Set down, please, exactly the lines below that run from the line with "from mathutils import" to the line with "pose from metres", both lines included.
** BEGIN Collected material **
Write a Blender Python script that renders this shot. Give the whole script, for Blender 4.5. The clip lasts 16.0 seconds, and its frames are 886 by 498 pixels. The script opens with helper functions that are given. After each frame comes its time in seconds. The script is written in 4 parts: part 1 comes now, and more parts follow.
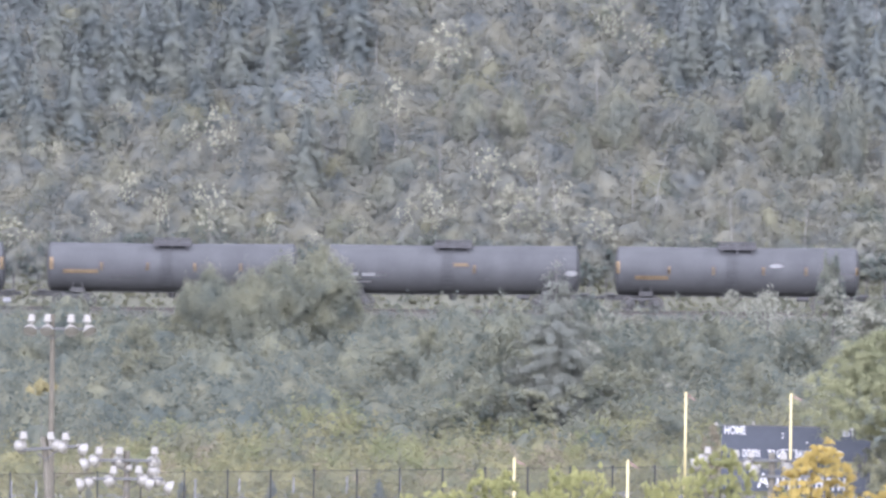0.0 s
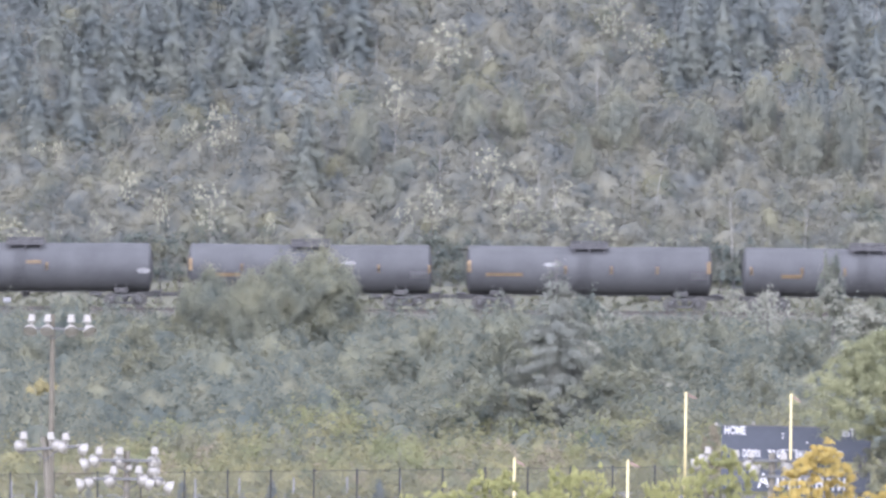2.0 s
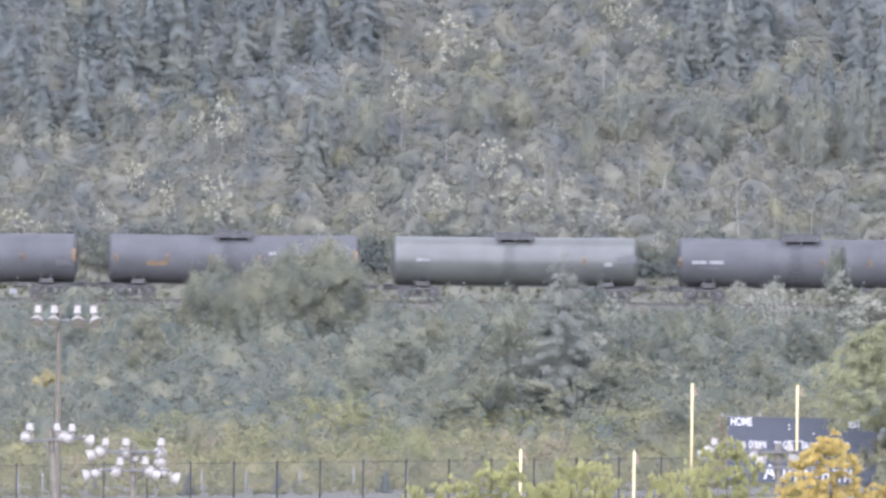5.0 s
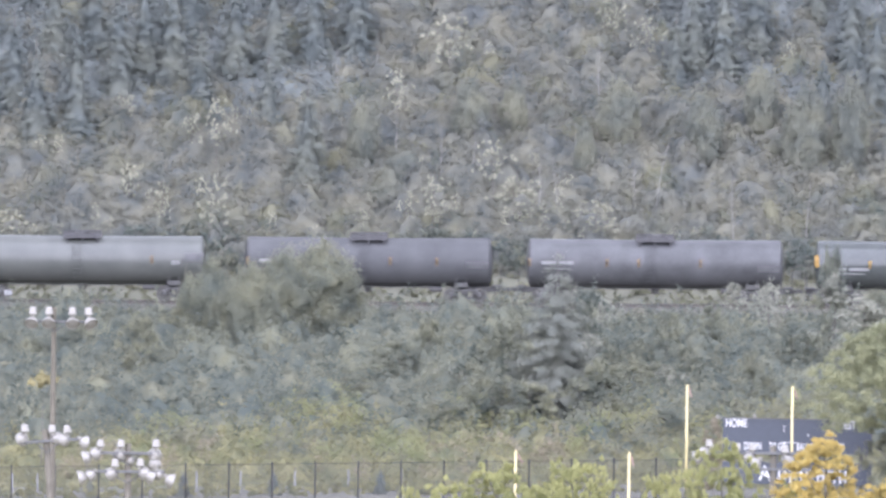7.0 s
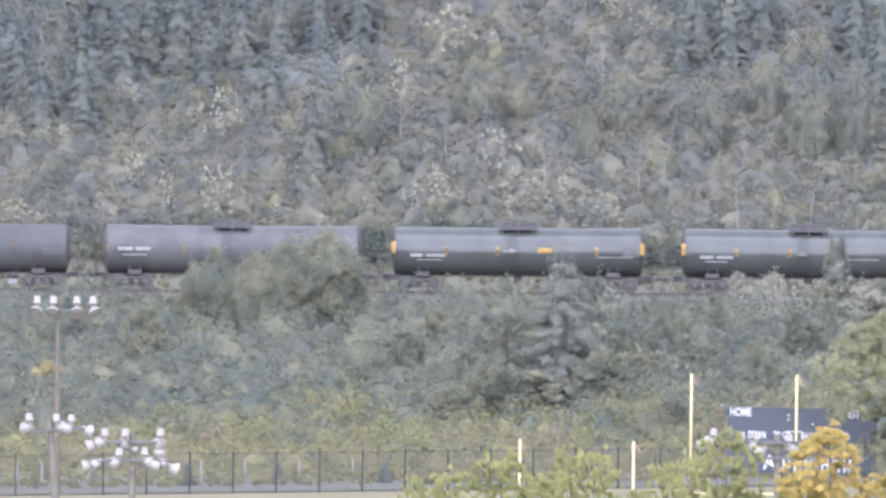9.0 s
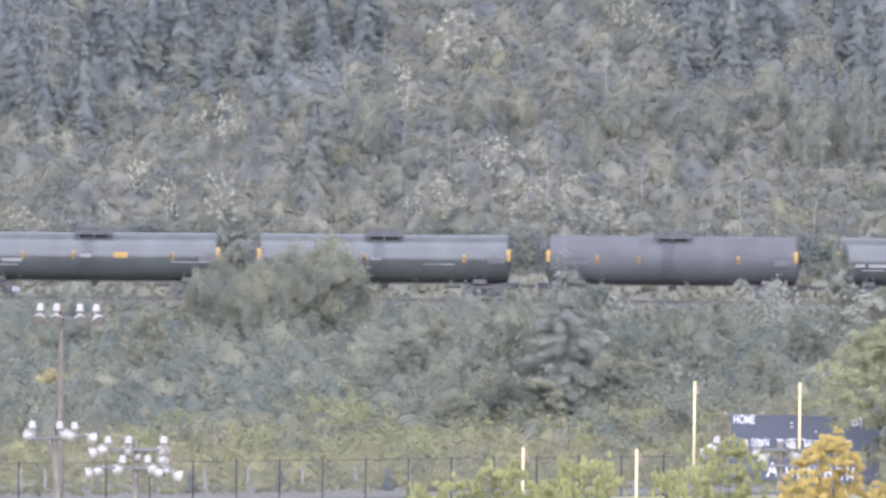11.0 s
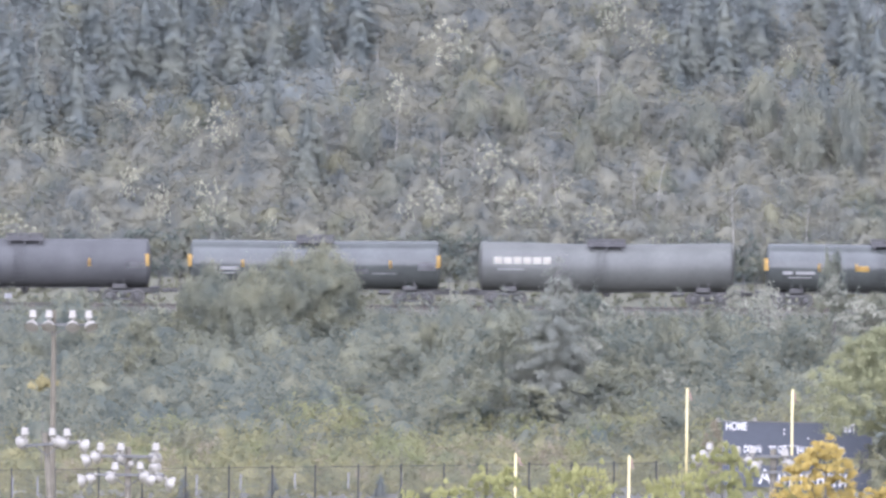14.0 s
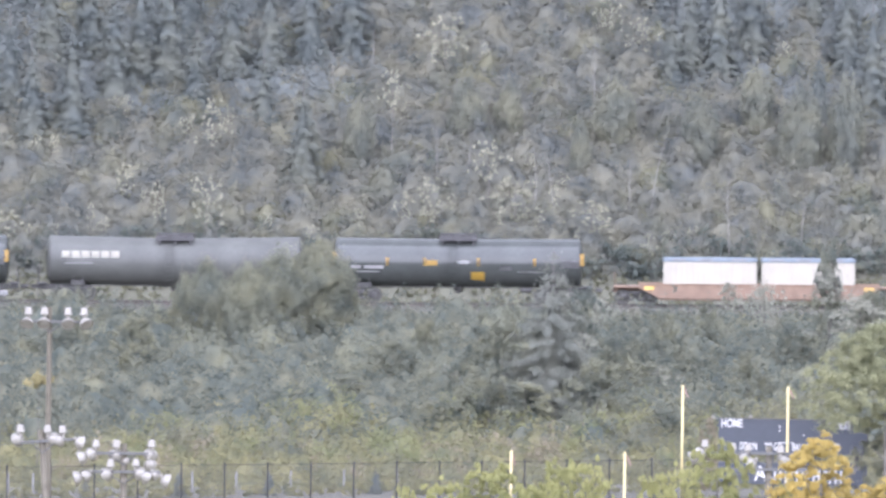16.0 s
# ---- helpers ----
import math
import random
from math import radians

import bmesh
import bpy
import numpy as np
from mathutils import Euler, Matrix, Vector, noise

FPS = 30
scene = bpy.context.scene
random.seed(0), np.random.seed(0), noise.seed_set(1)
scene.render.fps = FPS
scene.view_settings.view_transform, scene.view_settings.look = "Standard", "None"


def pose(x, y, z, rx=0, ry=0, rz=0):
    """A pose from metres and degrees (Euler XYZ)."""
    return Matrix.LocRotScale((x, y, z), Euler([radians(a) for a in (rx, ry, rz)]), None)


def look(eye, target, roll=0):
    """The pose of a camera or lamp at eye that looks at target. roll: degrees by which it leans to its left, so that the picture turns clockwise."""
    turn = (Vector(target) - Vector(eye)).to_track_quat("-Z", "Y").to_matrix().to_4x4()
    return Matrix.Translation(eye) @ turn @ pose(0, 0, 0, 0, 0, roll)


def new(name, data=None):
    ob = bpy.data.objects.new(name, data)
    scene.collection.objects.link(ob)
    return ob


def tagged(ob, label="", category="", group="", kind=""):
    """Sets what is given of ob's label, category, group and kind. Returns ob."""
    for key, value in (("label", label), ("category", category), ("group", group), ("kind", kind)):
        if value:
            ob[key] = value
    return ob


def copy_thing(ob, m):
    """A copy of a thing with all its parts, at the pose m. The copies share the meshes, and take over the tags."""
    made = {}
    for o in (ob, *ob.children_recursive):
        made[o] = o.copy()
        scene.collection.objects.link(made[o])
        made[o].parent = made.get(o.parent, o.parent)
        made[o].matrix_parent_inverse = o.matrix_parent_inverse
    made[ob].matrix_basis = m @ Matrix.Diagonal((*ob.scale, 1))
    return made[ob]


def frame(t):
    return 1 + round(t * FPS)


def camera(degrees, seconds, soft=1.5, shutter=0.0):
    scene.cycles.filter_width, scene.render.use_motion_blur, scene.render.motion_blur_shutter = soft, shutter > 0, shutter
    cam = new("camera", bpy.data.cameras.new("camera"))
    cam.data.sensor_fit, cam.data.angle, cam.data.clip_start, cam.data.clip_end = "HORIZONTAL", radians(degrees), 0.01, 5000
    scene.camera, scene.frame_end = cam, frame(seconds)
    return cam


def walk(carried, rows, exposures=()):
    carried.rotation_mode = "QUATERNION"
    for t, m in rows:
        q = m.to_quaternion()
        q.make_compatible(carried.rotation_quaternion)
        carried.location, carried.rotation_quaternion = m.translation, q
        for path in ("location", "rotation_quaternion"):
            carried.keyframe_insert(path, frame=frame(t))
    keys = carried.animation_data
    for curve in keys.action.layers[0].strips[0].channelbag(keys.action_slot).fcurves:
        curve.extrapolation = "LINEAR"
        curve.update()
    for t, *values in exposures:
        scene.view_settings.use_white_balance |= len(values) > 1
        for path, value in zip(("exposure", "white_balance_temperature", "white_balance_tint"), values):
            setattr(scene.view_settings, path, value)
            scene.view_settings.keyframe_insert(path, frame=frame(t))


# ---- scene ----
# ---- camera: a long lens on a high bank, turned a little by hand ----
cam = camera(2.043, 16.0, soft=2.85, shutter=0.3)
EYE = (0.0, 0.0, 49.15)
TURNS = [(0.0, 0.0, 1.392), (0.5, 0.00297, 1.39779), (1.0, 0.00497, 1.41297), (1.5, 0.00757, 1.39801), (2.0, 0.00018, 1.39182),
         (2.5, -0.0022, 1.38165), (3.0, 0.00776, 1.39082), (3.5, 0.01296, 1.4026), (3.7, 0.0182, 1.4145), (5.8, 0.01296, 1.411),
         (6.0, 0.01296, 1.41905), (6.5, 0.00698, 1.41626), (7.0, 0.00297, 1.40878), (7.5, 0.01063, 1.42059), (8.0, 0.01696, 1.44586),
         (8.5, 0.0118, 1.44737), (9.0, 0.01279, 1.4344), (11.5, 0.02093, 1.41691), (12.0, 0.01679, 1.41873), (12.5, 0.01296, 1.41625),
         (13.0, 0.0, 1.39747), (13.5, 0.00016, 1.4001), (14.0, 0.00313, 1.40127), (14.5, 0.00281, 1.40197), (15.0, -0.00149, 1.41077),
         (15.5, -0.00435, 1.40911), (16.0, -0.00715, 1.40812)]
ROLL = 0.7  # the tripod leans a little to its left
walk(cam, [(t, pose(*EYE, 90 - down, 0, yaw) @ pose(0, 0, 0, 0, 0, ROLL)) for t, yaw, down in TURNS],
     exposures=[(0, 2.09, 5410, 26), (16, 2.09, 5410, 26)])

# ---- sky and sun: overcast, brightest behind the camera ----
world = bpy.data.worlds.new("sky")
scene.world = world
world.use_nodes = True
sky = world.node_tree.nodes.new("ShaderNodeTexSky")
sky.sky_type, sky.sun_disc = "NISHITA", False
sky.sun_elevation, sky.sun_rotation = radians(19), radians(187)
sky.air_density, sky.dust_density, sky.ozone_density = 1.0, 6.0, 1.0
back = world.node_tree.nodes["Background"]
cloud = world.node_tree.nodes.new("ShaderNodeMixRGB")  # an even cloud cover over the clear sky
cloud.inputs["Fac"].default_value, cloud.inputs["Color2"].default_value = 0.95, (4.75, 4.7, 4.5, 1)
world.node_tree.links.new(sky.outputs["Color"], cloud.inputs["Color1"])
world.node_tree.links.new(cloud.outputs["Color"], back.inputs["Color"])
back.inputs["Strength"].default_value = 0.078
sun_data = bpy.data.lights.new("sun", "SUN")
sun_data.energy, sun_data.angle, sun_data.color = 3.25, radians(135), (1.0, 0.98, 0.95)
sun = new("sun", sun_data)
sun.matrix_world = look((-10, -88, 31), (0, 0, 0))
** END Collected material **
__Written answer__
from mathutils import Euler, Matrix, Vector, noise

FPS = 30
scene = bpy.context.scene
random.seed(0), np.random.seed(0), noise.seed_set(1)
scene.render.fps = FPS
scene.view_settings.view_transform, scene.view_settings.look = "Standard", "None"


def pose(x, y, z, rx=0, ry=0, rz=0):
    """A pose from metres and degrees (Euler XYZ)."""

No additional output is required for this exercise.